= Dilation (operator theory) =

In operator theory, a dilation of an operator is the presentation of an operator as a compression of another operator which is functioning under proper operator behavior.

== Hilbert space and dilation ==
T on a Hilbert space H is an operator on a larger Hilbert space K, whose restriction to H composed with the orthogonal projection onto H is T. With a Hilbert space contraction, there exists what is called the uniquely determined minimal unitary dilation, which is proven in the Applications section below. More formally, let T be a bounded operator on some Hilbert space H, and H be a subspace of a larger Hilbert space H' . A bounded operator V on H' is a dilation of T if

$P_H \; V | _H = T$

where $P_H$ is an orthogonal projection on H.

V is said to be a unitary dilation (respectively, normal, isometric, etc.) if V is unitary (respectively, normal, isometric, etc.). T is said to be a compression of V. If an operator T has a spectral set $X$, we say that V is a normal boundary dilation or a normal $\partial X$ dilation if V is a normal dilation of T and $\sigma(V)\subseteq \partial X$.

Some texts impose an additional condition. Namely, that a dilation satisfy the following (calculus) property:

$P_H \; f(V) | _H = f(T)$

where f(T) is some specified functional calculus (for example, the polynomial or H^{∞} calculus). The utility of a dilation is that it allows the "lifting" of objects associated to T to the level of V, where the lifted objects may have nicer properties. See, for example, the commutant lifting theorem.

==Applications ==

We can show that every contraction on Hilbert spaces has a unitary dilation. A possible construction of this dilation is as follows. For a contraction T, the operator

$D_T = (I - T^* T)^{\frac{1}{2}}$

is positive, where the continuous functional calculus is used to define the square root.
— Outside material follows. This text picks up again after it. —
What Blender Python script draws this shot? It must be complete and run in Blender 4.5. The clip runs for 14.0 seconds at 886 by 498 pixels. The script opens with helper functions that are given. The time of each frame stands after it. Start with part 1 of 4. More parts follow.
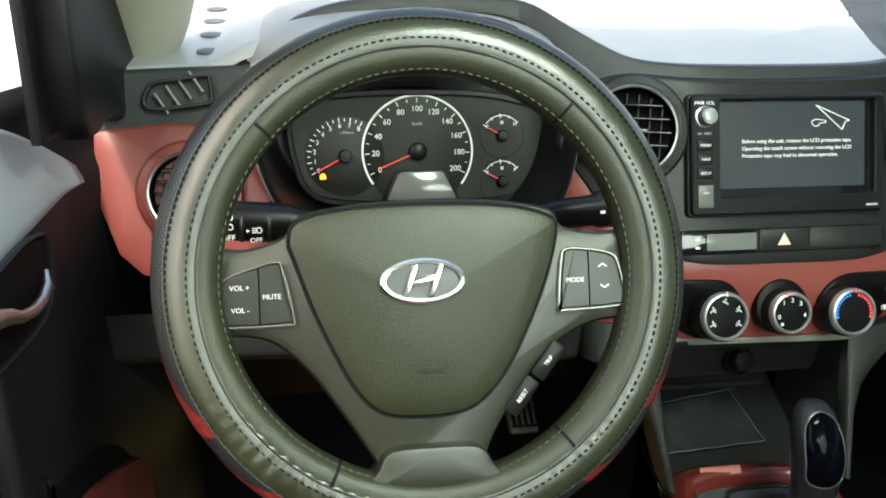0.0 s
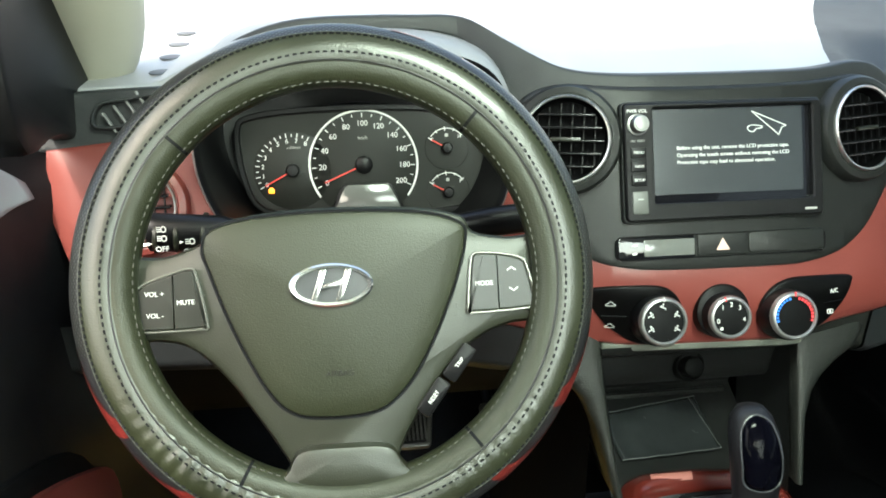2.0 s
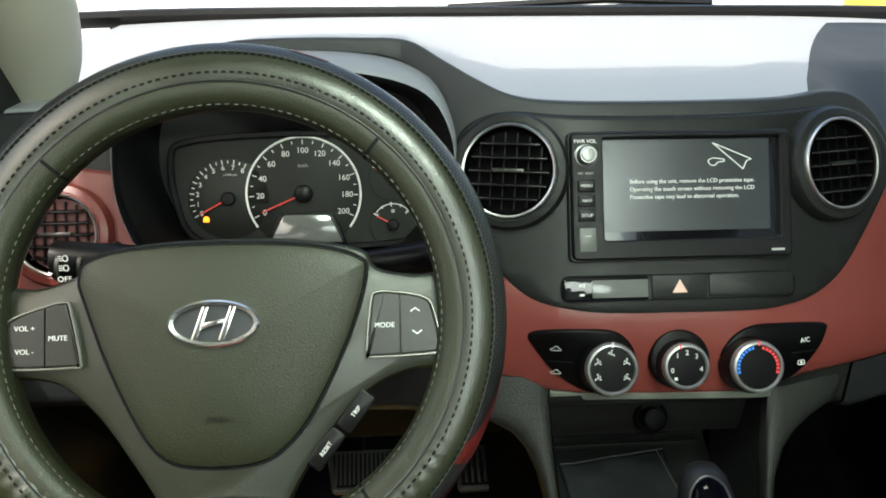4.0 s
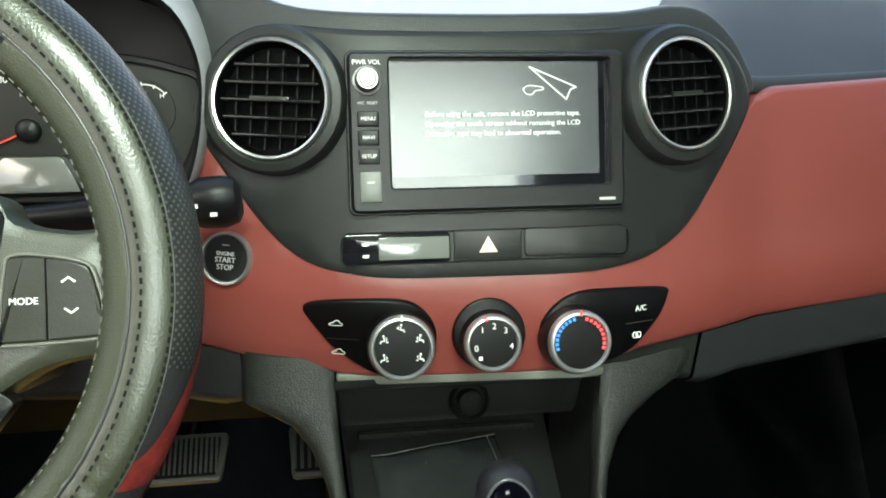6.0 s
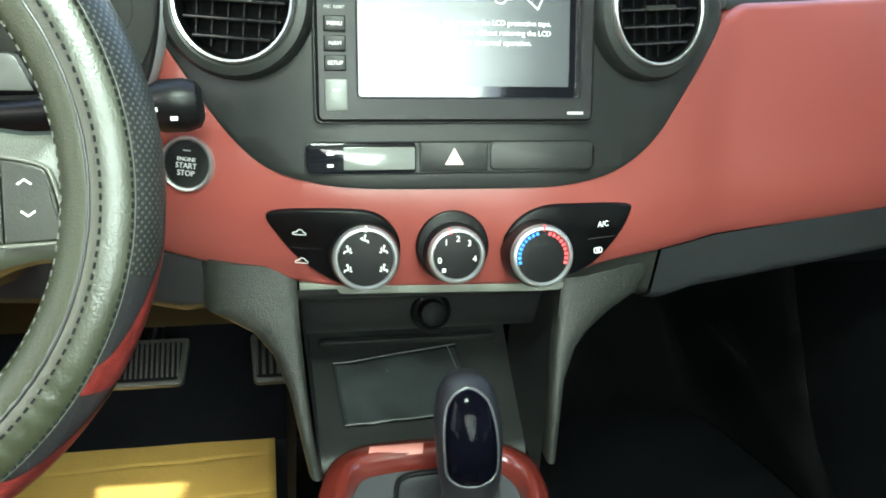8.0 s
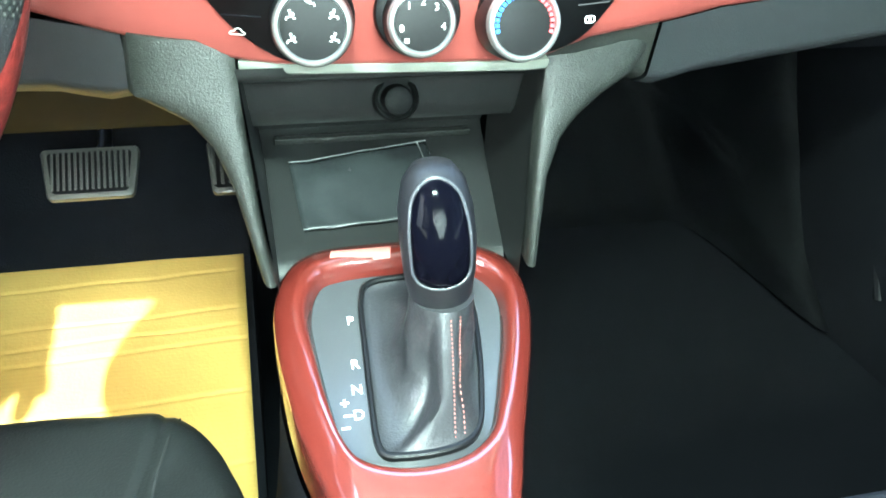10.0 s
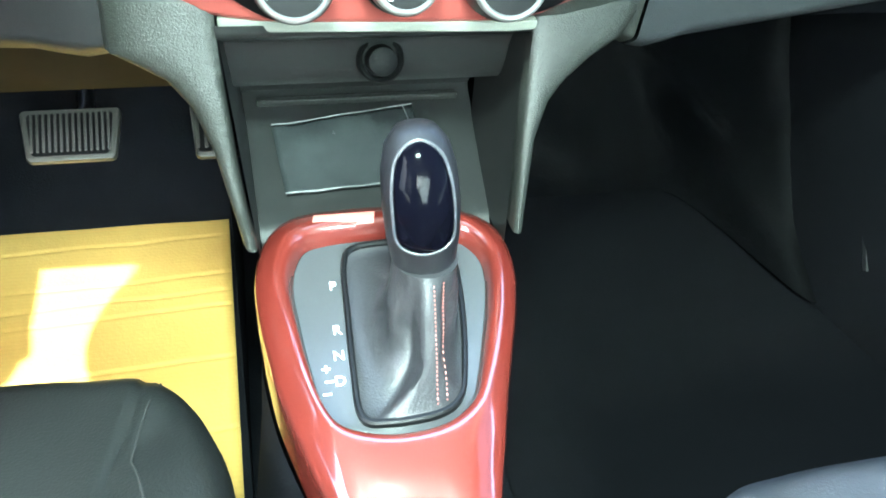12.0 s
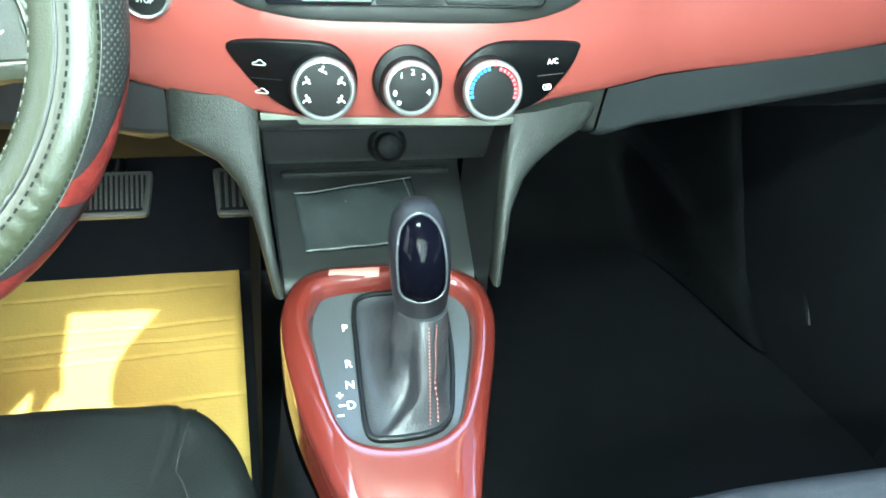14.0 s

The operator D_{T} is called the defect operator of T. Let V be the operator on

$H \oplus H$

defined by the matrix

$$V =
\begin{bmatrix} T & D_{T^*}\\
\ D_T & -T^*
\end{bmatrix}.$$

V is clearly a dilation of T. Also, T(I - T*T) = (I - TT*)T and a limit argument imply

$T D_T = D_{T^*} T.$

Using this one can show, by calculating directly, that V is unitary, therefore a unitary dilation of T. This operator V is sometimes called the Julia operator of T.

Notice that when T is a real scalar, say $T = \cos \theta$, we have
$$V =
\begin{bmatrix} \cos \theta & \sin \theta \\
\ \sin \theta & - \cos \theta
\end{bmatrix}.$$

which is just the unitary matrix describing rotation by θ. For this reason, the Julia operator V(T) is sometimes called the elementary rotation of T.
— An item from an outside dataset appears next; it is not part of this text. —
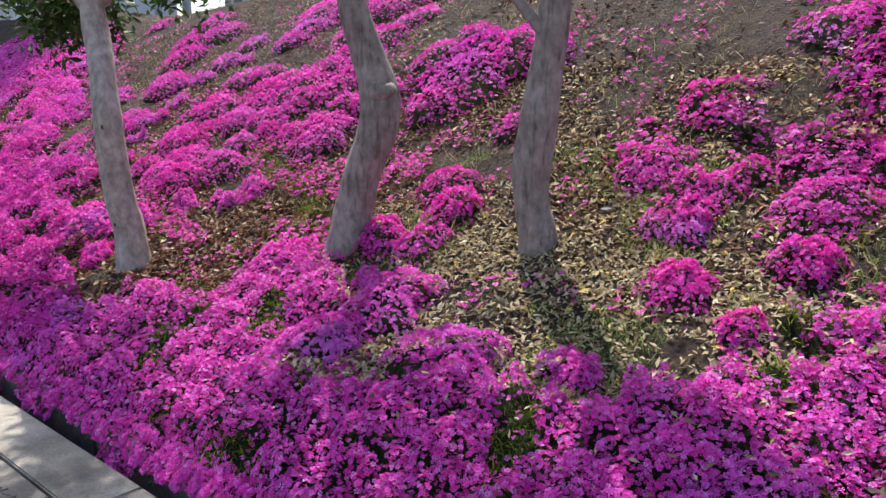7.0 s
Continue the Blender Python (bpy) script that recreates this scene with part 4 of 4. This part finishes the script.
clump(-11.24, 4.34, 0.22, 0.16)
clump(-11.68, 3.55, 0.21, 0.17)
clump(-12.52, 4.06, 0.34, 0.20)
clump(-12.11, 4.16, 0.19, 0.19)
clump(-13.00, 4.06, 0.21, 0.20)
clump(-12.48, 3.68, 0.19, 0.19)
clump(-13.69, 4.30, 0.18, 0.16)
clump(-16.27, 5.62, 0.32, 0.20)
clump(-16.09, 5.16, 0.24, 0.20)
clump(-15.20, 4.36, 0.21, 0.18)
clump(-10.24, 3.25, 0.16, 0.13)
clump(-9.99, 3.04, 0.15, 0.17)
clump(-10.00, 2.78, 0.13, 0.12)
clump(-9.80, 2.33, 0.20, 0.19)
clump(-10.09, 2.47, 0.08, 0.11)
clump(-9.92, 1.95, 0.24, 0.20)
clump(-10.78, 2.44, 0.22, 0.19)
clump(-8.81, 2.26, 0.10, 0.11)
clump(-8.90, 3.13, 0.07, 0.10)
clump(-9.23, 3.78, 0.08, 0.06)
clump(-12.20, 2.75, 0.09, 0.08)
clump(-11.75, 3.00, 0.09, 0.08)
clump(-12.35, 3.14, 0.18, 0.12)
clump(-13.36, 3.80, 0.21, 0.18)
clump(-13.21, 3.30, 0.20, 0.17)
clump(-13.57, 3.72, 0.15, 0.15)
clump(-12.78, 2.26, 0.19, 0.17)
clump(-13.10, 2.93, 0.13, 0.16)
clump(-13.85, 5.00, 0.17, 0.17)
clump(-14.59, 5.09, 0.18, 0.13)
clump(-12.88, 5.03, 0.23, 0.20)
clump(-11.62, 3.94, 0.12, 0.18)
clump(-12.19, 5.15, 0.22, 0.14)

clump(-12.76, 3.12, 0.18, 0.14)
clump(-12.54, 2.91, 0.19, 0.16)
clump(-12.77, 2.88, 0.15, 0.15)
clump(-12.39, 2.48, 0.13, 0.14)
clump(-12.51, 2.35, 0.10, 0.10)
clump(-14.63, 3.42, 0.18, 0.19)
clump(-14.25, 3.55, 0.16, 0.16)
clump(-14.91, 4.18, 0.23, 0.20)
clump(-15.66, 4.87, 0.27, 0.20)
clump(-15.68, 5.42, 0.26, 0.20)
clump(-14.25, 4.74, 0.10, 0.12)
clump(-13.40, 4.34, 0.16, 0.20)
clump(-13.09, 3.53, 0.12, 0.11)
clump(-12.80, 3.64, 0.16, 0.17)
clump(-12.16, 4.34, 0.18, 0.18)
clump(-12.05, 3.57, 0.13, 0.13)
clump(-11.94, 3.72, 0.10, 0.09)
clump(-16.25, 3.40, 0.25, 0.20)
clump(-15.67, 3.25, 0.14, 0.19)
clump(-17.06, 3.33, 0.14, 0.14)
clump(-15.72, 3.88, 0.16, 0.17)
clump(-15.50, 3.98, 0.13, 0.13)
clump(-16.72, 3.90, 0.19, 0.20)
clump(-15.86, 3.60, 0.13, 0.13)
clump(-14.86, 3.13, 0.15, 0.11)
clump(-14.33, 3.93, 0.09, 0.07)
clump(-13.93, 3.94, 0.05, 0.05)
clump(-12.31, 2.14, 0.12, 0.10)
clump(-12.23, 2.08, 0.07, 0.08)
clump(-13.54, 3.01, 0.09, 0.11)
clump(-13.99, 3.29, 0.08, 0.07)
clump(-14.48, 4.37, 0.12, 0.12)
clump(-14.60, 4.39, 0.08, 0.09)
clump(-12.00, 2.89, 0.06, 0.06)
clump(-11.77, 2.91, 0.06, 0.05)
clump(-17.85, 5.83, 0.19, 0.10)
clump(-12.74, 4.76, 0.10, 0.10)

clump(-16.03, 3.39, 0.15, 0.18)
clump(-16.59, 2.93, 0.19, 0.14)
clump(-17.16, 2.90, 0.15, 0.13)
clump(-16.10, 3.11, 0.12, 0.09)
clump(-16.97, 3.09, 0.13, 0.10)
clump(-15.74, 3.63, 0.12, 0.07)
clump(-17.28, 3.72, 0.11, 0.20)

clump(-12.96, 4.22, 0.26, 0.14)
clump(-12.86, 3.88, 0.18, 0.14)
clump(-12.39, 3.97, 0.21, 0.14)
clump(-12.92, 3.67, 0.18, 0.14)
clump(-12.19, 4.06, 0.17, 0.14)
clump(-11.82, 3.91, 0.12, 0.14)
clump(-11.56, 4.01, 0.16, 0.14)
clump(-13.54, 3.88, 0.18, 0.14)
clump(-11.78, 3.67, 0.19, 0.14)
clump(-12.28, 3.54, 0.12, 0.14)
clump(-12.85, 3.12, 0.15, 0.14)
clump(-12.44, 3.38, 0.13, 0.14)
clump(-13.38, 3.42, 0.15, 0.14)
clump(-12.28, 2.78, 0.08, 0.14)
clump(-11.81, 3.03, 0.08, 0.14)
clump(-11.84, 2.85, 0.07, 0.14)
clump(-12.89, 2.34, 0.16, 0.14)
clump(-12.82, 1.99, 0.14, 0.14)
clump(-13.83, 5.24, 0.25, 0.14)
clump(-14.52, 4.69, 0.18, 0.14)

clump(-16.77, 4.02, 0.18, 0.14)
clump(-15.78, 4.11, 0.15, 0.14)
clump(-14.70, 3.66, 0.12, 0.14)
clump(-14.40, 3.65, 0.09, 0.14)
clump(-14.14, 3.68, 0.08, 0.14)
clump(-14.91, 3.21, 0.10, 0.14)
clump(-13.90, 3.36, 0.05, 0.14)
clump(-14.28, 3.46, 0.05, 0.14)
clump(-14.22, 3.96, 0.08, 0.14)
clump(-14.77, 4.29, 0.08, 0.14)

clump(-5.45, 5.32, 0.20, 0.12)
clump(-5.09, 5.56, 0.17, 0.12)
clump(-4.16, 4.96, 0.21, 0.12)
clump(-3.95, 5.42, 0.22, 0.12)
clump(-3.93, 5.11, 0.16, 0.12)
clump(-3.28, 4.99, 0.12, 0.12)
clump(-1.79, 5.18, 0.09, 0.12)
clump(-2.45, 5.32, 0.14, 0.12)
clump(-1.39, 5.23, 0.07, 0.12)
clump(-0.86, 4.90, 0.08, 0.12)
clump(-5.79, 5.07, 0.08, 0.12)
clump(-3.96, 4.43, 0.11, 0.12)
clump(-4.99, 5.08, 0.21, 0.12)
clump(-4.34, 5.46, 0.19, 0.12)

clump(-5.19, 5.17, 0.16, 0.12)
clump(-4.14, 4.91, 0.15, 0.12)
clump(-3.78, 4.92, 0.09, 0.12)
clump(-3.22, 4.90, 0.09, 0.12)
clump(-4.28, 4.45, 0.14, 0.12)
clump(-3.92, 4.44, 0.10, 0.12)
clump(-6.43, 4.60, 0.18, 0.12)
clump(-6.71, 4.41, 0.23, 0.12)
clump(-7.89, 5.01, 0.28, 0.12)
clump(-8.11, 4.62, 0.28, 0.12)

clump(-12.30, 2.14, 0.08, 0.12)
clump(-12.40, 1.93, 0.07, 0.12)
clump(-12.23, 1.89, 0.07, 0.12)
clump(-12.45, 2.52, 0.07, 0.12)
clump(-12.76, 2.37, 0.09, 0.12)
clump(-12.58, 1.76, 0.05, 0.12)

clump(-10.92, 4.44, 0.26, 0.13)
clump(-13.58, 5.56, 0.26, 0.13)
clump(-12.92, 5.88, 0.26, 0.13)
clump(-11.75, 5.74, 0.26, 0.13)
clump(-10.98, 4.13, 0.26, 0.13)
clump(-10.29, 4.36, 0.18, 0.13)
clump(-8.99, 3.96, 0.19, 0.13)
clump(-8.23, 3.32, 0.20, 0.13)
clump(-8.31, 3.65, 0.25, 0.13)
clump(-7.92, 3.74, 0.25, 0.13)
clump(-8.23, 4.12, 0.16, 0.13)
clump(-7.78, 4.03, 0.14, 0.13)
clump(-8.49, 4.47, 0.23, 0.13)
clump(-8.77, 5.14, 0.26, 0.13)
clump(-6.15, 4.12, 0.11, 0.13)
clump(-6.20, 4.52, 0.10, 0.13)
clump(-6.69, 4.65, 0.19, 0.13)
clump(-6.39, 3.72, 0.15, 0.13)
clump(-6.06, 3.77, 0.12, 0.13)
clump(-6.74, 3.60, 0.17, 0.13)
clump(-7.28, 3.63, 0.22, 0.13)
clump(-8.77, 3.20, 0.13, 0.13)
clump(-8.20, 3.00, 0.12, 0.13)
clump(-8.62, 2.82, 0.10, 0.13)
clump(-9.10, 3.51, 0.18, 0.13)
clump(-4.91, 3.35, 0.08, 0.13)
clump(-4.70, 3.43, 0.08, 0.13)

sprig(-1.33, 3.53, 0.05, 0.07)
sprig(-1.60, 3.57, 0.05, 0.05)
sprig(-1.05, 3.56, 0.06, 0.06)
sprig(-0.70, 3.58, 0.06, 0.05)
sprig(-0.61, 2.83, 0.07, 0.06)
sprig(-1.20, 1.73, 0.05, 0.07)
sprig(-1.08, 3.78, 0.07, 0.05)
sprig(-0.77, 3.92, 0.05, 0.06)
sprig(-1.42, 3.29, 0.06, 0.06)
sprig(-0.40, 2.87, 0.05, 0.07)
sprig(-0.45, 2.68, 0.04, 0.05)
sprig(-0.87, 3.55, 0.05, 0.05)

tuft("grass_tuft", -3.70, 1.80, 230, 0.41, 0.06, TUFT_GREEN, "tall green grass tuft growing from bare soil", 0.12)
tuft("yellow_plant", -5.64, 1.46, 130, 0.25, 0.06, YELLOW, "small yellow-green spiky plant among phlox", 0.4)
tuft("yellow_plant", -7.70, 2.62, 40, 0.16, 0.07, YELLOW, "small yellow-green grass tuft among phlox", 0.4)
for x, y in ((-8.35, 2.75), (-8.7, 2.15), (-9.1, 2.5), (-4.3, 1.62), (-9.0, 3.3)):
    tuft("weed_tuft", x, y, 45, 0.09, 0.06, GRASS, "low green weed tuft in dry leaves", 0.5)

for x, y in ((-16.52, 2.56), (-16.58, 2.42), (-16.40, 2.62)):
    tuft("weed_tuft", x, y, 60, 0.15, 0.09, GRASS, "green weed tuft growing through magenta phlox", 0.5)

for k in range(34):
    x, y = -12.3 + 2.1 * ((k * 0.618) % 1), 2.65 + 0.9 * ((k * 0.381) % 1)
    tuft("weed_tuft", x - 0.4 * (y - 2.7), y, 60, 0.10, 0.09, GRASS if k % 3 else MAT_GREEN, "low leafy green weed tuft under the trees", 0.75)

gravel("gravel", "pale broken stones and grit scattered over the soil", 46000, -5.6, 1.2, 1.42, 5.6, 0.004, 0.020, 2.6)
gravel("stones", "fist-sized pale stones lying on the soil", 130, -5.2, 1.0, 1.45, 5.2, 0.025, 0.055, 3.0)
gravel("grit", "fine grit on the darker bank", 3500, -19.0, -5.6, 1.6, 5.6, 0.005, 0.022)
litter("brown_leaf_litter", "reddish-brown fallen leaves below the trees", 21000, -14.6, -10.3, 1.7, 4.3, 0.045, LITTER_RED, 0.25)
litter("red_leaf_drift", "deep drift of red-brown leaves round the slender trunk", 6000, -12.7, -10.8, 1.6, 3.0, 0.055, LITTER_RED, 0.05)
litter("leaf_litter", "dry brown and yellow fallen leaves under the trees", 18000, -10.6, -7.6, 1.7, 4.3, 0.042)
litter("fallen_leaves", "few dry brown leaves caught among the blossoms", 1500, -17.2, -13.6, 1.40, 3.0, 0.05, thresh=0.2)
litter("pale_leaves", "pale dry curled leaves under the trees", 2000, -10.5, -7.4, 1.8, 3.6, 0.05, thresh=0.2)
litter("straw_leaves", "bleached leaf scraps on the lit bank", 8000, -9.8, -7.2, 1.8, 3.0, 0.036, STRAW, 0.2)
litter("far_leaf_litter", "dry brown fallen leaves on the upper bank", 16000, -19.0, -5.5, 3.0, 6.4, 0.05, LITTER_RED)
straw("dry_grass", "thin dry straw and stems on the bank", 11000, -19.0, -5.0, 2.6, 6.4, 0.10, STRAW, 1.4, 0.4)
straw("trough_weeds", "dark green weeds along the furrow between two carpets", 9000, -18.6, -16.9, 2.1, 4.2, 0.05, MAT_GREEN, 0.8, 0.3)
straw("low_weeds", "low olive weeds and moss under the trees", 22000, -10.3, -7.2, 1.8, 3.6, 0.042, TUFT_GREEN, 0.8, 0.42)
straw("green_weeds", "thin green weeds between the cushions", 5000, -19.0, -5.0, 1.8, 5.5, 0.05, GRASS, 0.6, 0.5)


def scattered(n, x0, x1, y0, y1, thresh):
    """Thin straggling growth between the cushions."""
    px, py = RNG.uniform(x0, x1, n), RNG.uniform(y0, y1, n)
    keep = free_of_flowers(px, py) & (vnoise(px + 0.4 * py, py - 0.3 * px, 0.30, 81) + 0.5 * vnoise(px, py, 0.09, 82) > thresh)
    px, py = px[keep], py[keep]
    P = np.stack([px, py, soil(px, py) + RNG.uniform(0.015, 0.06, len(px))], 1)
    thing = tagged(new("straggling_phlox"), "thin straggling moss phlox between bare soil and dry leaves", "flowers", kind="stuff")
    flower_dress(thing, P, np.tile([0.0, -0.3, 1.0], (len(P), 1)), PHLOX_DEEP, 0.026)
    m = len(P)
    V, F = blades(P - np.array([0, 0, 0.03]) + RNG.normal(size=(m, 3)) * np.array([0.03, 0.03, 0.0]), RNG.uniform(0.02, 0.05, m), np.full(m, 0.004), 0.7)
    piece("leaves", mesh_of("leaves", V, F), GRASS, thing)


scattered(16000, -19.5, -9.3, 2.2, 6.0, 0.92)
scattered(6000, -13.2, -10.4, 2.45, 3.7, 0.72)
scattered(9000, -9.3, -3.0, 2.6, 6.0, 1.0)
We note here that in the above discussion we have not required the calculus property for a dilation. Indeed, direct calculation shows the Julia operator fails to be a "degree-2" dilation in general, i.e. it need not be true that

$T^2 = P_H \; V^2 | _H$.

However, it can also be shown that any contraction has a unitary dilation which does have the calculus property above. This is Sz.-Nagy's dilation theorem. More generally, if $\mathcal{R}(X)$ is a Dirichlet algebra, any operator T with $X$ as a spectral set will have a normal $\partial X$ dilation with this property. This generalises Sz.-Nagy's dilation theorem as all contractions have the unit disc as a spectral set.